Dans une prochaine chronique, nous traiterons du partage partiel d’un immeuble de la succession et des valeurs utilisées lors du partage.

[1] Pour une étude complète sur les articles du partage successoral, voir Michel Beauchamp, La liquidation et le partage de la succession (Art. 776 à 898 C.c.Q.), 2e éd., « Collection Commentaires sur le Code civil du Québec (DQC) », Montréal, Éditions Yvon Blais, 2016.

[2] Jacques Beaulne, Droit des successions, 5e éd., Montréal, Wilson & Lafleur, 2016, no 1609.

[3] art. 1030 C.c.Q.

[4] art. 838 C.c.Q

[5] art. 777 C.c.Q.

[6] Art. 820, al. 1 C.c.Q

[7] art. 821, al. 1 C.c.Q.

[8] art. 821, al. 2 C.c.Q.

[9] art. 822, al. 1 C.c.Q.

[10] art. 819, al. 2 et 822 C.c.Q.

[11] art. 836 et s. C.c.Q.

[12] Jacques Beaulne, op. cit.

[13] Art. 1030 C.c.Q.

[14] art. 819 et 822 C.c.Q.

[15] Hubert Reid, Dictionnaire de droit québécois et canadien, 6e éd., Montréal, Wilson & Lafleur, 2023, sub verbo « partage ».

[16] Ibid.

[17] art. 849 C.c.Q.; Jacques Beaulne, op. cit., no 1681.

[18] art. 836 C.c.Q.

[19] Boutin c. Boutin, REJB 1995-28781 (C.S.).

[20] Jacques Beaulne, op. cit., no 1588.

[21] art. 778 C.c.Q.

[22] art. 838, al. 1 C.c.Q.

[23] Jacques Beaulne, La liquidation des successions, mis à jour par Michel BEAUCHAMP, 2e éd., « coll.
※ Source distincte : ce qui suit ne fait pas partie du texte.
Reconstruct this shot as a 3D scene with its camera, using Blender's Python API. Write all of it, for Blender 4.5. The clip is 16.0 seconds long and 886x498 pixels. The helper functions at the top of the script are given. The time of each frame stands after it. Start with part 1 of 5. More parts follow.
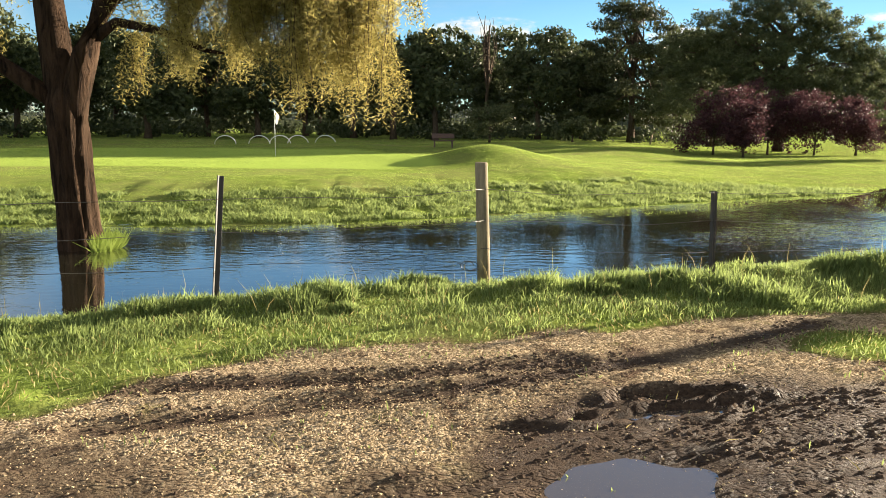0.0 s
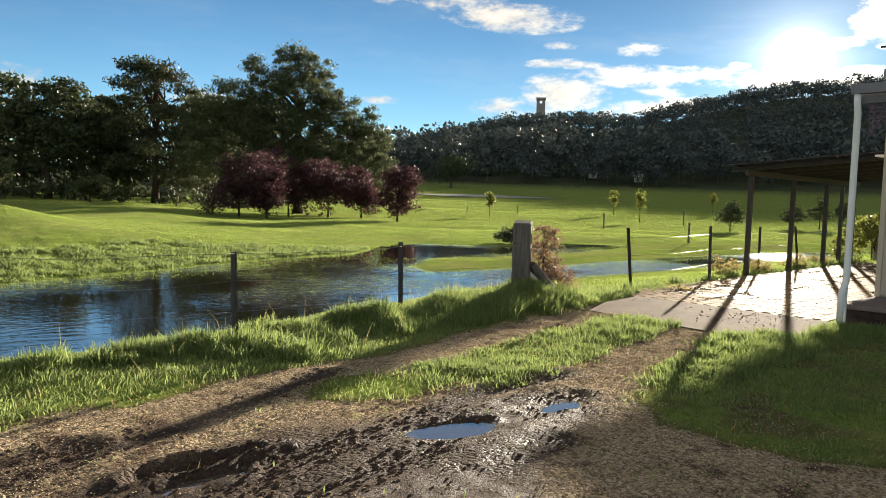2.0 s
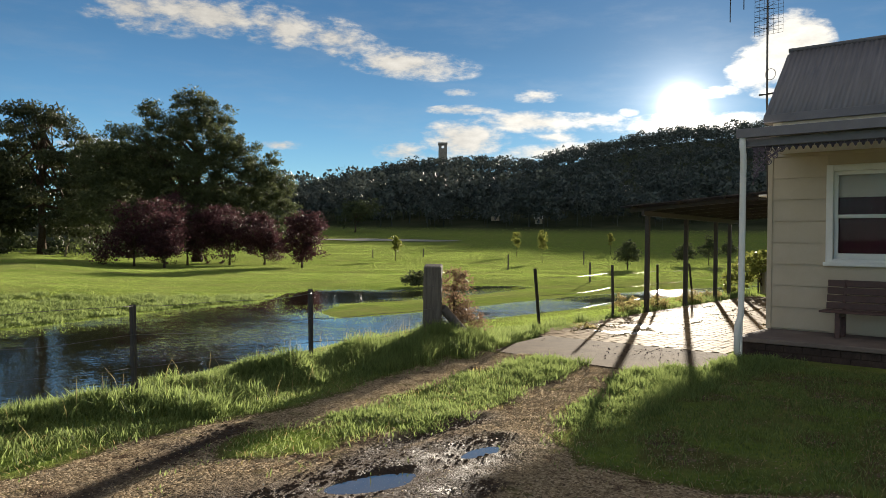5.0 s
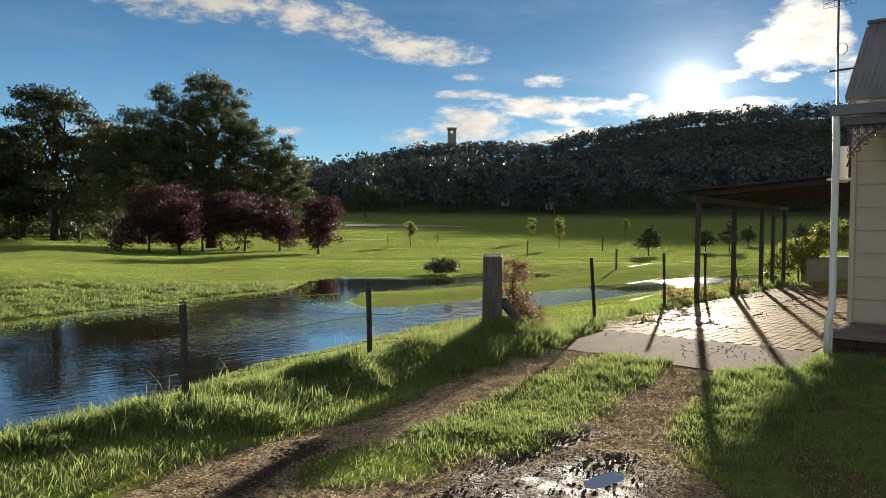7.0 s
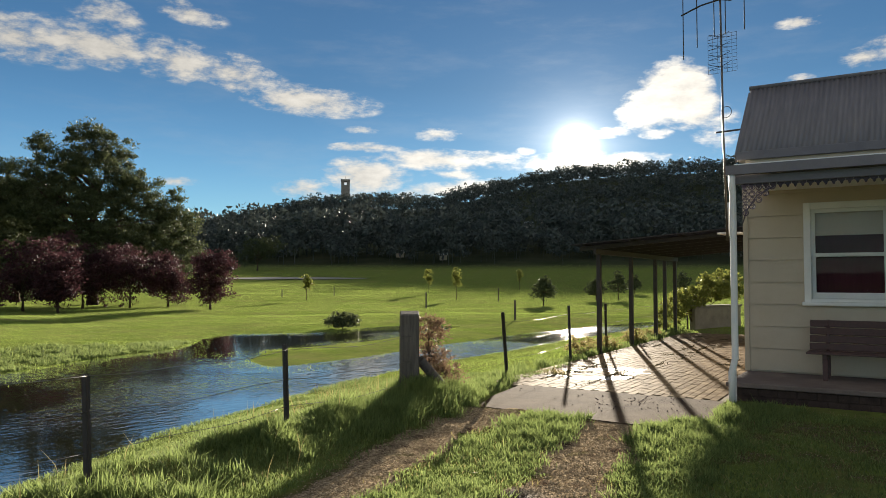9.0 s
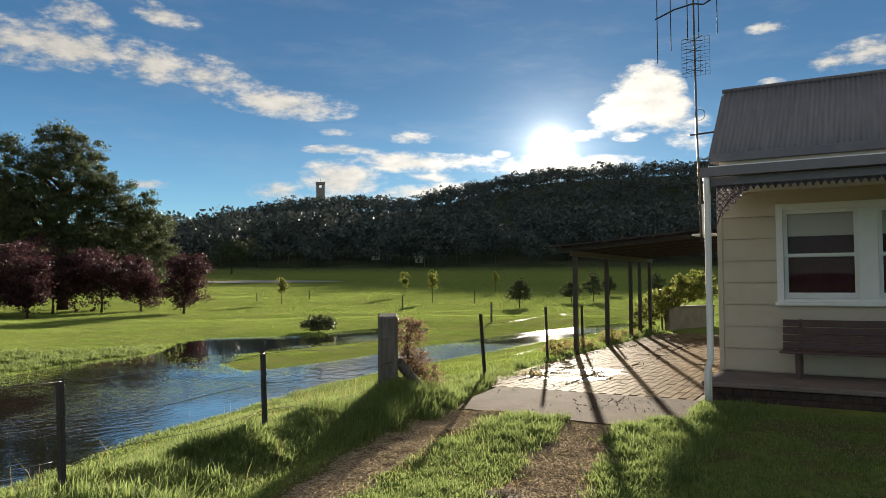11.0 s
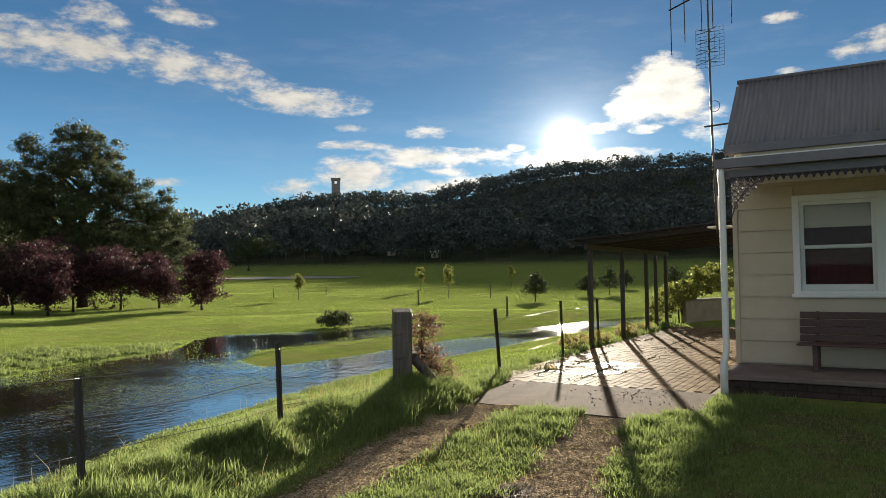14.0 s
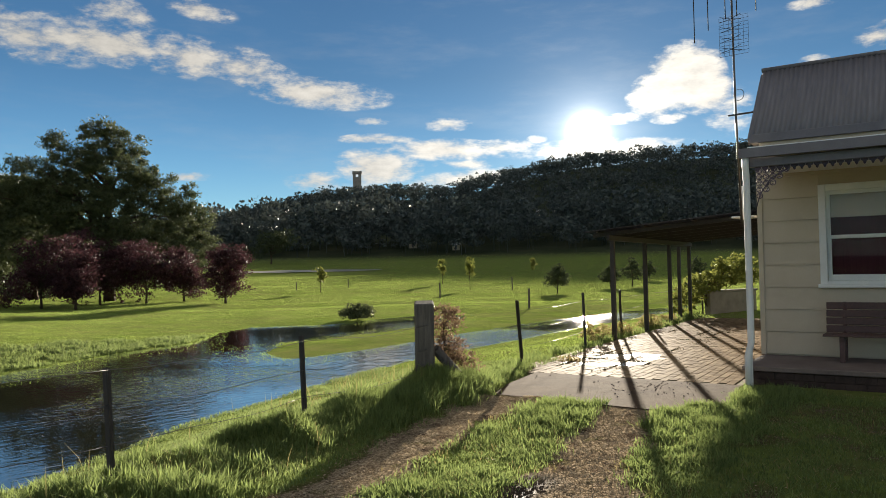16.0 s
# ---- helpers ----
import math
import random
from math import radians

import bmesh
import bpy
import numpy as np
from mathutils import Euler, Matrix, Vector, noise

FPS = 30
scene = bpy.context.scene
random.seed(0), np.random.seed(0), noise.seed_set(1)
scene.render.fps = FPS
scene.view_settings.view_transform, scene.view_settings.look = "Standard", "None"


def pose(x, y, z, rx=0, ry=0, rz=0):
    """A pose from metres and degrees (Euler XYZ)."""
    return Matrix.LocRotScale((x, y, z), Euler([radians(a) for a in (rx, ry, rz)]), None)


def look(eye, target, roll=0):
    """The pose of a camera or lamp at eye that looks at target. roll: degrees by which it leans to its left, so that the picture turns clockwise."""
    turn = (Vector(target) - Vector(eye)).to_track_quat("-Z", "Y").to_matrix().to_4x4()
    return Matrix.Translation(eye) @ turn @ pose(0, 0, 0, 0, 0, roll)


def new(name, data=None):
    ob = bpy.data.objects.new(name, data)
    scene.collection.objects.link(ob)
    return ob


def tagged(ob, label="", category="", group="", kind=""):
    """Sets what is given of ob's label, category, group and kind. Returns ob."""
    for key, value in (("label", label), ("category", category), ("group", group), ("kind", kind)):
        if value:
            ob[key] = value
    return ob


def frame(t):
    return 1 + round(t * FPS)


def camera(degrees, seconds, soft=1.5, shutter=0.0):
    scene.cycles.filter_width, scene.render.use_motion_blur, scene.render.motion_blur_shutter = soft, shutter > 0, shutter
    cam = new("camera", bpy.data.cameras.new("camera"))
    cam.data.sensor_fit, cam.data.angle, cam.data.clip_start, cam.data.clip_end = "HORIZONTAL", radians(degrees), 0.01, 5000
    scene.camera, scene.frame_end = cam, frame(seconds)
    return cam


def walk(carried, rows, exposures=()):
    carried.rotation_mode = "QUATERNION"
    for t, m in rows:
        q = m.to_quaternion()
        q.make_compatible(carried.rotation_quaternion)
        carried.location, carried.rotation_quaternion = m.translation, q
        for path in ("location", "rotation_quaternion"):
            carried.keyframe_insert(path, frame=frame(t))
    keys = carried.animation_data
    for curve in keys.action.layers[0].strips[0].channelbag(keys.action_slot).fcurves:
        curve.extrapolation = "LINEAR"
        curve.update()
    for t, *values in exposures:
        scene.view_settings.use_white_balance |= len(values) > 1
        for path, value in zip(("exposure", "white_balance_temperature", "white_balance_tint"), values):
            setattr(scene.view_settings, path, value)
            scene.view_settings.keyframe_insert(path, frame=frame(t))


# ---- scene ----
cam = camera(61.1, 16.0, soft=0.85)
PATH = [
    (0, (-0.553, -0.168, 1.575), (-0.44, 1.802, 1.251), 0.4),
    (0.5, (-0.556, -0.128, 1.571), (-0.067, 1.787, 1.267), 0.7),
    (1, (-0.474, -0.112, 1.573), (0.33, 1.699, 1.304), 1.1),
    (1.5, (-0.418, -0.117, 1.577), (0.633, 1.572, 1.373), 1.7),
    (2, (-0.437, -0.147, 1.577), (0.793, 1.424, 1.438), 1.8),
    (2.5, (-0.456, -0.201, 1.577), (0.912, 1.256, 1.497), 1.7),
    (3, (-0.442, -0.236, 1.579), (1.013, 1.136, 1.538), 1.6),
    (3.5, (-0.442, -0.243, 1.592), (1.049, 1.09, 1.571), 1.4),
    (4, (-0.43, -0.222, 1.59), (1.058, 1.115, 1.578), 1.3),
    (4.5, (-0.449, -0.177, 1.593), (1.005, 1.196, 1.584), 1.0),
    (5, (-0.445, -0.054, 1.581), (0.974, 1.356, 1.564), 0.7),
    (5.2, (-0.437, 0.025, 1.573), (0.97, 1.446, 1.55), 0.5),
    (7.3, (-0.304, 1.178, 1.625), (1.099, 2.602, 1.568), 0.7),
    (7.5, (-0.294, 1.23, 1.652), (1.133, 2.63, 1.613), 0.6),
    (8, (-0.361, 1.311, 1.676), (1.128, 2.646, 1.685), 0.3),
    (8.5, (-0.411, 1.354, 1.678), (1.133, 2.625, 1.731), 0.1),
    (9, (-0.409, 1.377, 1.684), (1.178, 2.591, 1.766), 0.0),
    (9.5, (-0.43, 1.377, 1.692), (1.185, 2.553, 1.79), 0.1),
    (9.7, (-0.42, 1.384, 1.683), (1.202, 2.549, 1.786), -0.0),
    (12, (-0.44, 1.406, 1.677), (1.179, 2.577, 1.752), -0.5),
    (12.5, (-0.445, 1.39, 1.68), (1.168, 2.571, 1.754), -0.6),
    (13, (-0.447, 1.377, 1.676), (1.162, 2.563, 1.754), -0.7),
    (13.5, (-0.443, 1.361, 1.687), (1.163, 2.55, 1.764), -0.7),
    (14, (-0.421, 1.369, 1.68), (1.18, 2.565, 1.755), -0.8),
    (14.5, (-0.423, 1.369, 1.676), (1.169, 2.578, 1.746), -0.9),
    (15, (-0.42, 1.372, 1.665), (1.161, 2.596, 1.729), -1.0),
    (15.5, (-0.425, 1.372, 1.667), (1.147, 2.607, 1.725), -1.0),
    (16, (-0.432, 1.366, 1.673), (1.135, 2.608, 1.729), -1.1),
]
walk(cam, [(t, look(eye, target, roll)) for t, eye, target, roll in PATH],
     [(0, 2.72, 6500, 10), (1.0, 2.57, 6350, 10), (2.5, 2.08, 6150, 10), (4, 1.86, 6100, 10), (16, 1.79, 6100, 10)])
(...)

Bleue », Montréal, Wilson & Lafleur, 2015, no 816.

[24] art. 820, al. 3 C.c.Q.

[25] art. 820, al. 3 et 838, al. 1 C.c.Q.

[26] art. 838, al. 2 C.c.Q.

[27] art. 849 à 864 C.c.Q.

[28] art. 889 à 894 C.c.Q.

[29] Alain Roy et Andréanne Malacket, Code civil du Québec : Annotations – Commentaires, 7e éd., Montréal, Yvon Blais, 2022-2023 sous l’art. 884.